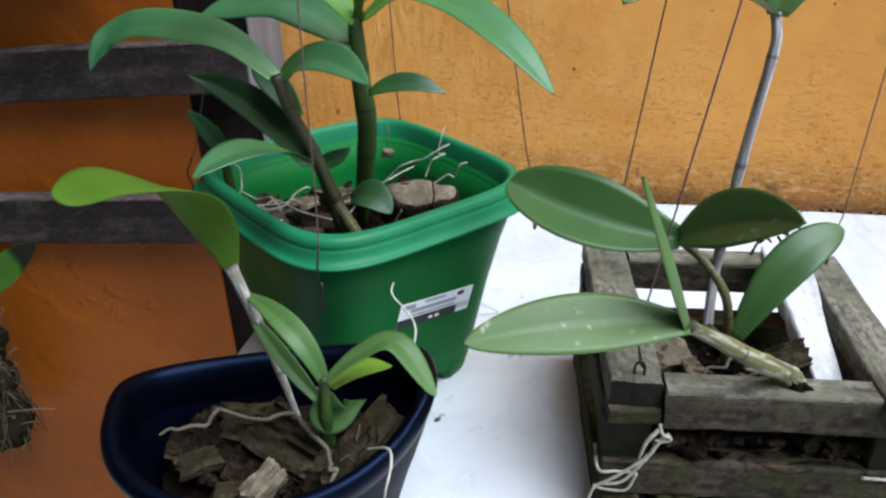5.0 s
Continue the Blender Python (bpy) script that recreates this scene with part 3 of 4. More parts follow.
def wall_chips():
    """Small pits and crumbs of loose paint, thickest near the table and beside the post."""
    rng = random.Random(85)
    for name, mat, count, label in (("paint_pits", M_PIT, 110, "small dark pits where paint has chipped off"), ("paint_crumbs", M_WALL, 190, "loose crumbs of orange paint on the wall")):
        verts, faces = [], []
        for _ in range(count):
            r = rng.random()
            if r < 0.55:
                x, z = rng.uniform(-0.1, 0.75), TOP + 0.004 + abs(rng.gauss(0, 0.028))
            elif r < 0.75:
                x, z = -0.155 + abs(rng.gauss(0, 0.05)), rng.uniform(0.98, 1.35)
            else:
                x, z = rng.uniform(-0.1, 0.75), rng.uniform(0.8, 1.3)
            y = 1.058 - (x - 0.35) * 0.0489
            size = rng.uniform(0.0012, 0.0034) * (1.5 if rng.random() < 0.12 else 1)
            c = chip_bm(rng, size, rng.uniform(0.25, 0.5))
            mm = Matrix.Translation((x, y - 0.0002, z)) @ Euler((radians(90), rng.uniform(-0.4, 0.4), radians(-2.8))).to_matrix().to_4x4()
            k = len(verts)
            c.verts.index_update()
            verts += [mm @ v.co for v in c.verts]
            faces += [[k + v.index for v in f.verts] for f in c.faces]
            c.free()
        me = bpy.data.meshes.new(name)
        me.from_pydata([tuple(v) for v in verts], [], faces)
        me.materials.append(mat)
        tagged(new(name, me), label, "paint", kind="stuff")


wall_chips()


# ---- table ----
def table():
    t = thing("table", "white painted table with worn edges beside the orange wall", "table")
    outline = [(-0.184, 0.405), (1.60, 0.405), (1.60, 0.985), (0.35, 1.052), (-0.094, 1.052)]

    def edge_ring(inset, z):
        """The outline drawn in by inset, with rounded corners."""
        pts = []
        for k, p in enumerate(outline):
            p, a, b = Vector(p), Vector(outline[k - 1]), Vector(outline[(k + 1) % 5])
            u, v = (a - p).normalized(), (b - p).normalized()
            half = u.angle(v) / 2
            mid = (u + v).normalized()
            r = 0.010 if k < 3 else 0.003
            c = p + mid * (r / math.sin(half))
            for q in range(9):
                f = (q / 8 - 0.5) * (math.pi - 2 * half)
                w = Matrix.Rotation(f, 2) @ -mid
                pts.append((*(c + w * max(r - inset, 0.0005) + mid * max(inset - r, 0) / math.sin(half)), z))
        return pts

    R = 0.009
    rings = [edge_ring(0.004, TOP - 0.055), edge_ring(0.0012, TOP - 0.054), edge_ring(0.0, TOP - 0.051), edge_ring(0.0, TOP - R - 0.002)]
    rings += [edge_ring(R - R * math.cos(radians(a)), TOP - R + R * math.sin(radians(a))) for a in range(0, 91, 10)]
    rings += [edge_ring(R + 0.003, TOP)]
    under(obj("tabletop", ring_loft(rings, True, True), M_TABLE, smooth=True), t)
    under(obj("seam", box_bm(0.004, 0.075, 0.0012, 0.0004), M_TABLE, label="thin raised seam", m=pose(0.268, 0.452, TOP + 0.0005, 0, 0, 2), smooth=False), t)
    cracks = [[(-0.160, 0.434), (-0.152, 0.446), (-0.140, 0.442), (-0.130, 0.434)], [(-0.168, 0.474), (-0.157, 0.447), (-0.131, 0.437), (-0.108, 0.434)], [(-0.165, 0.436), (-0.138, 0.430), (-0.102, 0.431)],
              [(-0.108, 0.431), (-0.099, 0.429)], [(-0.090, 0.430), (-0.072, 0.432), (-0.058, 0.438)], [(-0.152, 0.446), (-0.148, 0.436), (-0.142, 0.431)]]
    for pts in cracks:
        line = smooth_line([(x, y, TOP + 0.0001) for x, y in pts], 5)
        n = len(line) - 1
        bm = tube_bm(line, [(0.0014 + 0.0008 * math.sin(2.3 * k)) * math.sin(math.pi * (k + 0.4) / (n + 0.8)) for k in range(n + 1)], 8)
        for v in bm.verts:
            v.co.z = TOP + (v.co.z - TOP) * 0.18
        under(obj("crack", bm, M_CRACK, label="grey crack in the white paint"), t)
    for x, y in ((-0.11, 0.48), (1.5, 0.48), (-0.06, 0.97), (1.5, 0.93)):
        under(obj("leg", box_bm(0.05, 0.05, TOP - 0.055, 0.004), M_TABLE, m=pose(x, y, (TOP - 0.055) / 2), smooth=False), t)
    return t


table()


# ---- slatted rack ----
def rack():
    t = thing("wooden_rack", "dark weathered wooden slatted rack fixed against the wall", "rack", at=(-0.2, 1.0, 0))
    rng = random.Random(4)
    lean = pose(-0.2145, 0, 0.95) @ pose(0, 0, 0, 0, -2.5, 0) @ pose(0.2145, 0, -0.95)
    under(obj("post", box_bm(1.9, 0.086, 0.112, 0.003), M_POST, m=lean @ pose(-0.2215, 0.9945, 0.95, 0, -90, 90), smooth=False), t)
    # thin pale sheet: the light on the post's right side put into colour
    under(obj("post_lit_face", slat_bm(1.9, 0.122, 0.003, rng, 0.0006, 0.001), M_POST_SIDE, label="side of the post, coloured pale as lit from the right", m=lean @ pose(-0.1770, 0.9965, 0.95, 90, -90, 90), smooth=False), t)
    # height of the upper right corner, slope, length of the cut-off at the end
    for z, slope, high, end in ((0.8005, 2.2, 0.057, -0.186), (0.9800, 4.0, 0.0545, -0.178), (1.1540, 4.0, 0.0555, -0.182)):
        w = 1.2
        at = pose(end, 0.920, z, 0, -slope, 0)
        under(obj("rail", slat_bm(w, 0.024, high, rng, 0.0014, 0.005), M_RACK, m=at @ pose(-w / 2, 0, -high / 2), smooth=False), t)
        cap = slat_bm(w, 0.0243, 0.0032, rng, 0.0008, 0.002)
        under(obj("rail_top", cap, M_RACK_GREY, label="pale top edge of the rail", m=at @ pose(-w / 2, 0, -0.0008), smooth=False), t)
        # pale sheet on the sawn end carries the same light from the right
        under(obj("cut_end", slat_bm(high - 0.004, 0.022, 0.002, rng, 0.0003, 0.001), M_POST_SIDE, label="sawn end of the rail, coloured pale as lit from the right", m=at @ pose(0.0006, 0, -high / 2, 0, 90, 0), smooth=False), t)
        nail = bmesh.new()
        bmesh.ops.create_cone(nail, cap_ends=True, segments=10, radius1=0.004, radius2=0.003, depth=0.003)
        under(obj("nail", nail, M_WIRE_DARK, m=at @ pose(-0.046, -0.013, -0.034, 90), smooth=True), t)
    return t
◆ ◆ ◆
> **What is asked**
Give an exact reproduction of every line, leaving out any picture.

> **Response**
5.0 s
Continue the Blender Python (bpy) script that recreates this scene with part 3 of 4. More parts follow.
def wall_chips():
    """Small pits and crumbs of loose paint, thickest near the table and beside the post."""
    rng = random.Random(85)
    for name, mat, count, label in (("paint_pits", M_PIT, 110, "small dark pits where paint has chipped off"), ("paint_crumbs", M_WALL, 190, "loose crumbs of orange paint on the wall")):
        verts, faces = [], []
        for _ in range(count):
            r = rng.random()
            if r < 0.55:
                x, z = rng.uniform(-0.1, 0.75), TOP + 0.004 + abs(rng.gauss(0, 0.028))
            elif r < 0.75:
                x, z = -0.155 + abs(rng.gauss(0, 0.05)), rng.uniform(0.98, 1.35)
            else:
                x, z = rng.uniform(-0.1, 0.75), rng.uniform(0.8, 1.3)
            y = 1.058 - (x - 0.35) * 0.0489
            size = rng.uniform(0.0012, 0.0034) * (1.5 if rng.random() < 0.12 else 1)
            c = chip_bm(rng, size, rng.uniform(0.25, 0.5))
            mm = Matrix.Translation((x, y - 0.0002, z)) @ Euler((radians(90), rng.uniform(-0.4, 0.4), radians(-2.8))).to_matrix().to_4x4()
            k = len(verts)
            c.verts.index_update()
            verts += [mm @ v.co for v in c.verts]
            faces += [[k + v.index for v in f.verts] for f in c.faces]
            c.free()
        me = bpy.data.meshes.new(name)
        me.from_pydata([tuple(v) for v in verts], [], faces)
        me.materials.append(mat)
        tagged(new(name, me), label, "paint", kind="stuff")


wall_chips()


# ---- table ----
def table():
    t = thing("table", "white painted table with worn edges beside the orange wall", "table")
    outline = [(-0.184, 0.405), (1.60, 0.405), (1.60, 0.985), (0.35, 1.052), (-0.094, 1.052)]

    def edge_ring(inset, z):
        """The outline drawn in by inset, with rounded corners."""
        pts = []
        for k, p in enumerate(outline):
            p, a, b = Vector(p), Vector(outline[k - 1]), Vector(outline[(k + 1) % 5])
            u, v = (a - p).normalized(), (b - p).normalized()
            half = u.angle(v) / 2
            mid = (u + v).normalized()
            r = 0.010 if k < 3 else 0.003
            c = p + mid * (r / math.sin(half))
            for q in range(9):
                f = (q / 8 - 0.5) * (math.pi - 2 * half)
                w = Matrix.Rotation(f, 2) @ -mid
                pts.append((*(c + w * max(r - inset, 0.0005) + mid * max(inset - r, 0) / math.sin(half)), z))
        return pts

    R = 0.009
    rings = [edge_ring(0.004, TOP - 0.055), edge_ring(0.0012, TOP - 0.054), edge_ring(0.0, TOP - 0.051), edge_ring(0.0, TOP - R - 0.002)]
    rings += [edge_ring(R - R * math.cos(radians(a)), TOP - R + R * math.sin(radians(a))) for a in range(0, 91, 10)]
    rings += [edge_ring(R + 0.003, TOP)]
    under(obj("tabletop", ring_loft(rings, True, True), M_TABLE, smooth=True), t)
    under(obj("seam", box_bm(0.004, 0.075, 0.0012, 0.0004), M_TABLE, label="thin raised seam", m=pose(0.268, 0.452, TOP + 0.0005, 0, 0, 2), smooth=False), t)
    cracks = [[(-0.160, 0.434), (-0.152, 0.446), (-0.140, 0.442), (-0.130, 0.434)], [(-0.168, 0.474), (-0.157, 0.447), (-0.131, 0.437), (-0.108, 0.434)], [(-0.165, 0.436), (-0.138, 0.430), (-0.102, 0.431)],
              [(-0.108, 0.431), (-0.099, 0.429)], [(-0.090, 0.430), (-0.072, 0.432), (-0.058, 0.438)], [(-0.152, 0.446), (-0.148, 0.436), (-0.142, 0.431)]]
    for pts in cracks:
        line = smooth_line([(x, y, TOP + 0.0001) for x, y in pts], 5)
        n = len(line) - 1
        bm = tube_bm(line, [(0.0014 + 0.0008 * math.sin(2.3 * k)) * math.sin(math.pi * (k + 0.4) / (n + 0.8)) for k in range(n + 1)], 8)
        for v in bm.verts:
            v.co.z = TOP + (v.co.z - TOP) * 0.18
        under(obj("crack", bm, M_CRACK, label="grey crack in the white paint"), t)
    for x, y in ((-0.11, 0.48), (1.5, 0.48), (-0.06, 0.97), (1.5, 0.93)):
        under(obj("leg", box_bm(0.05, 0.05, TOP - 0.055, 0.004), M_TABLE, m=pose(x, y, (TOP - 0.055) / 2), smooth=False), t)
    return t


table()


# ---- slatted rack ----
def rack():
    t = thing("wooden_rack", "dark weathered wooden slatted rack fixed against the wall", "rack", at=(-0.2, 1.0, 0))
    rng = random.Random(4)
    lean = pose(-0.2145, 0, 0.95) @ pose(0, 0, 0, 0, -2.5, 0) @ pose(0.2145, 0, -0.95)
    under(obj("post", box_bm(1.9, 0.086, 0.112, 0.003), M_POST, m=lean @ pose(-0.2215, 0.9945, 0.95, 0, -90, 90), smooth=False), t)
    # thin pale sheet: the light on the post's right side put into colour
    under(obj("post_lit_face", slat_bm(1.9, 0.122, 0.003, rng, 0.0006, 0.001), M_POST_SIDE, label="side of the post, coloured pale as lit from the right", m=lean @ pose(-0.1770, 0.9965, 0.95, 90, -90, 90), smooth=False), t)
    # height of the upper right corner, slope, length of the cut-off at the end
    for z, slope, high, end in ((0.8005, 2.2, 0.057, -0.186), (0.9800, 4.0, 0.0545, -0.178), (1.1540, 4.0, 0.0555, -0.182)):
        w = 1.2
        at = pose(end, 0.920, z, 0, -slope, 0)
        under(obj("rail", slat_bm(w, 0.024, high, rng, 0.0014, 0.005), M_RACK, m=at @ pose(-w / 2, 0, -high / 2), smooth=False), t)
        cap = slat_bm(w, 0.0243, 0.0032, rng, 0.0008, 0.002)
        under(obj("rail_top", cap, M_RACK_GREY, label="pale top edge of the rail", m=at @ pose(-w / 2, 0, -0.0008), smooth=False), t)
        # pale sheet on the sawn end carries the same light from the right
        under(obj("cut_end", slat_bm(high - 0.004, 0.022, 0.002, rng, 0.0003, 0.001), M_POST_SIDE, label="sawn end of the rail, coloured pale as lit from the right", m=at @ pose(0.0006, 0, -high / 2, 0, 90, 0), smooth=False), t)
        nail = bmesh.new()
        bmesh.ops.create_cone(nail, cap_ends=True, segments=10, radius1=0.004, radius2=0.003, depth=0.003)
        under(obj("nail", nail, M_WIRE_DARK, m=at @ pose(-0.046, -0.013, -0.034, 90), smooth=True), t)
    return t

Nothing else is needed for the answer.